• _STATED EXERCISE_: The entries below contain pictures. Retype everything except those pictures, exactly as given.
** Begin **
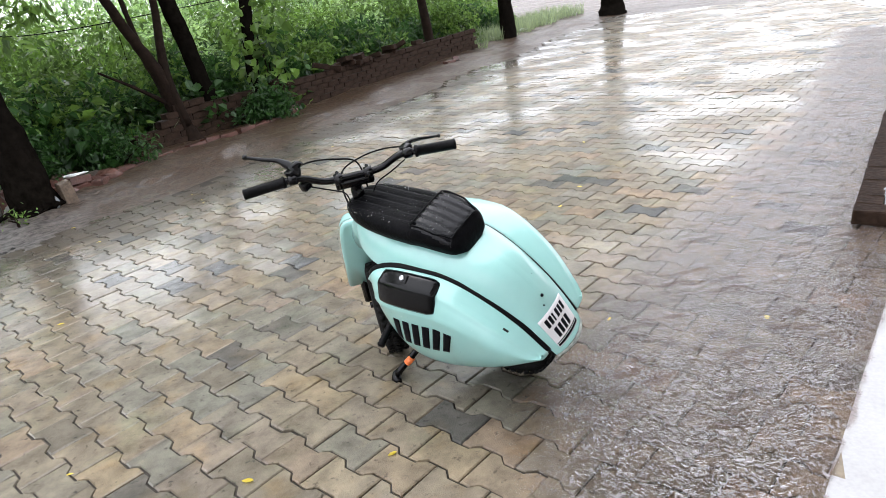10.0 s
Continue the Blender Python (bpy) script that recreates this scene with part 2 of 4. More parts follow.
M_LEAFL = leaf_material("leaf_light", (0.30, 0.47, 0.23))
M_LEAFH = leaf_material("leaf_haze_tint", (0.62, 0.80, 0.62), vary=0.2)
M_DRY = leaf_material("dry_straw", (0.34, 0.29, 0.19), vary=0.3)
M_YELLOW = leaf_material("yellow_leaf", (0.62, 0.5, 0.06), vary=0.2)
M_GRASS = leaf_material("grass", (0.27, 0.35, 0.21), vary=0.3)
M_PAVE1 = paver_material("wet_paver", True)
M_PAVE2 = paver_material("wet_paver_field", False)
M_JOINT = material("joint_dirt", (0.032, 0.027, 0.022), rough=0.8, spec=0.2, noise_scale=20.0, vary=0.5, bump=0.5, coat=0.2)
M_DENIM = material("denim", (0.022, 0.032, 0.05), rough=0.8, vary=0.3, bump=0.3, bump_scale=200.0)
M_CLOTH = material("black_cloth", (0.006, 0.006, 0.007), rough=0.95, vary=0.3, spec=0.05)
M_CLOTHG = material("grey_cloth", (0.26, 0.26, 0.265), rough=0.8, vary=0.2)


# ---- shape helpers ----
def mesh_ob(name, bm, mat, smooth=True):
    me = bpy.data.meshes.new(name)
    bm.normal_update()
    bm.to_mesh(me)
    bm.free()
    if smooth:
        for f in me.polygons:
            f.use_smooth = True
    for one in (mat if isinstance(mat, (list, tuple)) else [mat]):
        me.materials.append(one)
    return new(name, me)


def part(name, bm, mat, parent, label="", smooth=True):
    ob = mesh_ob(name, bm, mat, smooth)
    ob.parent = parent
    if label:
        tagged(ob, label)
    return ob


def thing(name, m, label, category, group="", kind=""):
    ob = new(name)
    ob.empty_display_size = 0.1
    ob.matrix_world = m
    return tagged(ob, label, category, group, kind)


def raw_mesh(name, verts, faces, mat, smooth=False):
    me = bpy.data.meshes.new(name)
    me.from_pydata([tuple(v) for v in verts], [], faces)
    me.update()
    if smooth:
        me.polygons.foreach_set("use_smooth", [True] * len(me.polygons))
    me.materials.append(mat)
    return new(name, me)


def spline(pts, n):
    """Catmull-Rom through rows of numbers, n steps a span."""
    q = np.array(pts, float)
    q = np.concatenate([[2 * q[0] - q[1]], q, [2 * q[-1] - q[-2]]])
    out = []
    for i in range(1, len(q) - 2):
        p0, p1, p2, p3 = q[i - 1:i + 3]
        for u in np.linspace(0, 1, n, endpoint=False):
            out.append(0.5 * (2 * p1 + (p2 - p0) * u + (2 * p0 - 5 * p1 + 4 * p2 - p3) * u ** 2 + (3 * p1 - p0 - 3 * p2 + p3) * u ** 3))
    out.append(q[-2])
    return np.array(out)


def grid_faces(bm, rows, wrap=False, caps=False):
    """Quads over rows of points; wrap joins each row into a ring; caps close the ends."""
    vs = [[bm.verts.new(p) for p in row] for row in rows]
    k = len(vs[0])
    for a, b in zip(vs[:-1], vs[1:]):
        for i in range(k if wrap else k - 1):
            j = (i + 1) % k
            bm.faces.new((a[i], a[j], b[j], b[i]))
    if caps:
        bm.faces.new(vs[0][::-1])
        bm.faces.new(vs[-1])
    return vs


def shell(bm, rows, depth):
    """A sheet of thickness depth from rows of points (both sides and the rim)."""
    rows = np.array(rows, float)
    du, dv = np.gradient(rows, axis=0), np.gradient(rows, axis=1)
    nrm = np.cross(du, dv)
    nrm /= np.linalg.norm(nrm, axis=2, keepdims=True) + 1e-9
    inner = rows - nrm * depth
    a, b = grid_faces(bm, rows), grid_faces(bm, inner)
    m, k = len(a), len(a[0])
    rim = [(i, 0) for i in range(m)] + [(m - 1, j) for j in range(1, k)] + [(i, k - 1) for i in range(m - 2, -1, -1)] + [(0, j) for j in range(k - 2, 0, -1)]
    for (i, j), (p, q) in zip(rim, rim[1:] + rim[:1]):
        bm.faces.new((a[i][j], a[p][q], b[p][q], b[i][j]))
    bmesh.ops.recalc_face_normals(bm, faces=bm.faces)


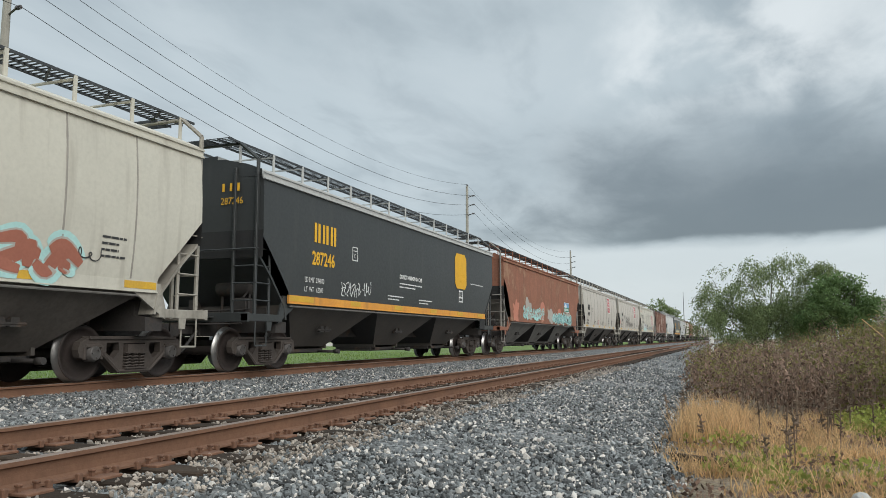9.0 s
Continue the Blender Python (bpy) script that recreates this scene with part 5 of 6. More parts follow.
class Side:
    """The camera's side of one wagon, to lay paint on: x from the leading end, z above the rail."""

    def __init__(self, i, dx=0.0):
        self.dx = dx
        self.car, self.L, self.bulge = TRAIN_CARS[i]
        self.rnd = random.Random(100 + i)

    def at(self, x, z, off):
        y = side_y(max(z, 1.4), self.bulge) + off
        if z < 1.655:
            y = max(y, side_y(1.5, self.bulge) + 0.028 + off)
        return (-self.L / 2 + x + self.dx, -y, z)

    def shape(self, pts, ink, off, name="paint_shape", parent=None):
        """A flat patch of paint with the given outline."""
        bm = bmesh.new()
        cx = sum(p[0] for p in pts) / len(pts)
        cz = sum(p[1] for p in pts) / len(pts)
        vs = [bm.verts.new(self.at(x, z, off)) for x, z in pts]
        c = bm.verts.new(self.at(cx, cz, off))
        for i in range(len(vs)):
            bm.faces.new((vs[i], vs[(i + 1) % len(vs)], c))
        return part(name, mesh_of(bm, name, M[ink]), None, parent or self.car)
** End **
• _EXERCISE RESPONSE_:
10.0 s
Continue the Blender Python (bpy) script that recreates this scene with part 2 of 4. More parts follow.
M_LEAFL = leaf_material("leaf_light", (0.30, 0.47, 0.23))
M_LEAFH = leaf_material("leaf_haze_tint", (0.62, 0.80, 0.62), vary=0.2)
M_DRY = leaf_material("dry_straw", (0.34, 0.29, 0.19), vary=0.3)
M_YELLOW = leaf_material("yellow_leaf", (0.62, 0.5, 0.06), vary=0.2)
M_GRASS = leaf_material("grass", (0.27, 0.35, 0.21), vary=0.3)
M_PAVE1 = paver_material("wet_paver", True)
M_PAVE2 = paver_material("wet_paver_field", False)
M_JOINT = material("joint_dirt", (0.032, 0.027, 0.022), rough=0.8, spec=0.2, noise_scale=20.0, vary=0.5, bump=0.5, coat=0.2)
M_DENIM = material("denim", (0.022, 0.032, 0.05), rough=0.8, vary=0.3, bump=0.3, bump_scale=200.0)
M_CLOTH = material("black_cloth", (0.006, 0.006, 0.007), rough=0.95, vary=0.3, spec=0.05)
M_CLOTHG = material("grey_cloth", (0.26, 0.26, 0.265), rough=0.8, vary=0.2)


# ---- shape helpers ----
def mesh_ob(name, bm, mat, smooth=True):
    me = bpy.data.meshes.new(name)
    bm.normal_update()
    bm.to_mesh(me)
    bm.free()
    if smooth:
        for f in me.polygons:
            f.use_smooth = True
    for one in (mat if isinstance(mat, (list, tuple)) else [mat]):
        me.materials.append(one)
    return new(name, me)


def part(name, bm, mat, parent, label="", smooth=True):
    ob = mesh_ob(name, bm, mat, smooth)
    ob.parent = parent
    if label:
        tagged(ob, label)
    return ob


def thing(name, m, label, category, group="", kind=""):
    ob = new(name)
    ob.empty_display_size = 0.1
    ob.matrix_world = m
    return tagged(ob, label, category, group, kind)


def raw_mesh(name, verts, faces, mat, smooth=False):
    me = bpy.data.meshes.new(name)
    me.from_pydata([tuple(v) for v in verts], [], faces)
    me.update()
    if smooth:
        me.polygons.foreach_set("use_smooth", [True] * len(me.polygons))
    me.materials.append(mat)
    return new(name, me)


def spline(pts, n):
    """Catmull-Rom through rows of numbers, n steps a span."""
    q = np.array(pts, float)
    q = np.concatenate([[2 * q[0] - q[1]], q, [2 * q[-1] - q[-2]]])
    out = []
    for i in range(1, len(q) - 2):
        p0, p1, p2, p3 = q[i - 1:i + 3]
        for u in np.linspace(0, 1, n, endpoint=False):
            out.append(0.5 * (2 * p1 + (p2 - p0) * u + (2 * p0 - 5 * p1 + 4 * p2 - p3) * u ** 2 + (3 * p1 - p0 - 3 * p2 + p3) * u ** 3))
    out.append(q[-2])
    return np.array(out)


def grid_faces(bm, rows, wrap=False, caps=False):
    """Quads over rows of points; wrap joins each row into a ring; caps close the ends."""
    vs = [[bm.verts.new(p) for p in row] for row in rows]
    k = len(vs[0])
    for a, b in zip(vs[:-1], vs[1:]):
        for i in range(k if wrap else k - 1):
            j = (i + 1) % k
            bm.faces.new((a[i], a[j], b[j], b[i]))
    if caps:
        bm.faces.new(vs[0][::-1])
        bm.faces.new(vs[-1])
    return vs


def shell(bm, rows, depth):
    """A sheet of thickness depth from rows of points (both sides and the rim)."""
    rows = np.array(rows, float)
    du, dv = np.gradient(rows, axis=0), np.gradient(rows, axis=1)
    nrm = np.cross(du, dv)
    nrm /= np.linalg.norm(nrm, axis=2, keepdims=True) + 1e-9
    inner = rows - nrm * depth
    a, b = grid_faces(bm, rows), grid_faces(bm, inner)
    m, k = len(a), len(a[0])
    rim = [(i, 0) for i in range(m)] + [(m - 1, j) for j in range(1, k)] + [(i, k - 1) for i in range(m - 2, -1, -1)] + [(0, j) for j in range(k - 2, 0, -1)]
    for (i, j), (p, q) in zip(rim, rim[1:] + rim[:1]):
        bm.faces.new((a[i][j], a[p][q], b[p][q], b[i][j]))
    bmesh.ops.recalc_face_normals(bm, faces=bm.faces)


9.0 s
Continue the Blender Python (bpy) script that recreates this scene with part 5 of 6. More parts follow.
class Side:
    """The camera's side of one wagon, to lay paint on: x from the leading end, z above the rail."""

    def __init__(self, i, dx=0.0):
        self.dx = dx
        self.car, self.L, self.bulge = TRAIN_CARS[i]
        self.rnd = random.Random(100 + i)

    def at(self, x, z, off):
        y = side_y(max(z, 1.4), self.bulge) + off
        if z < 1.655:
            y = max(y, side_y(1.5, self.bulge) + 0.028 + off)
        return (-self.L / 2 + x + self.dx, -y, z)

    def shape(self, pts, ink, off, name="paint_shape", parent=None):
        """A flat patch of paint with the given outline."""
        bm = bmesh.new()
        cx = sum(p[0] for p in pts) / len(pts)
        cz = sum(p[1] for p in pts) / len(pts)
        vs = [bm.verts.new(self.at(x, z, off)) for x, z in pts]
        c = bm.verts.new(self.at(cx, cz, off))
        for i in range(len(vs)):
            bm.faces.new((vs[i], vs[(i + 1) % len(vs)], c))
        return part(name, mesh_of(bm, name, M[ink]), None, parent or self.car)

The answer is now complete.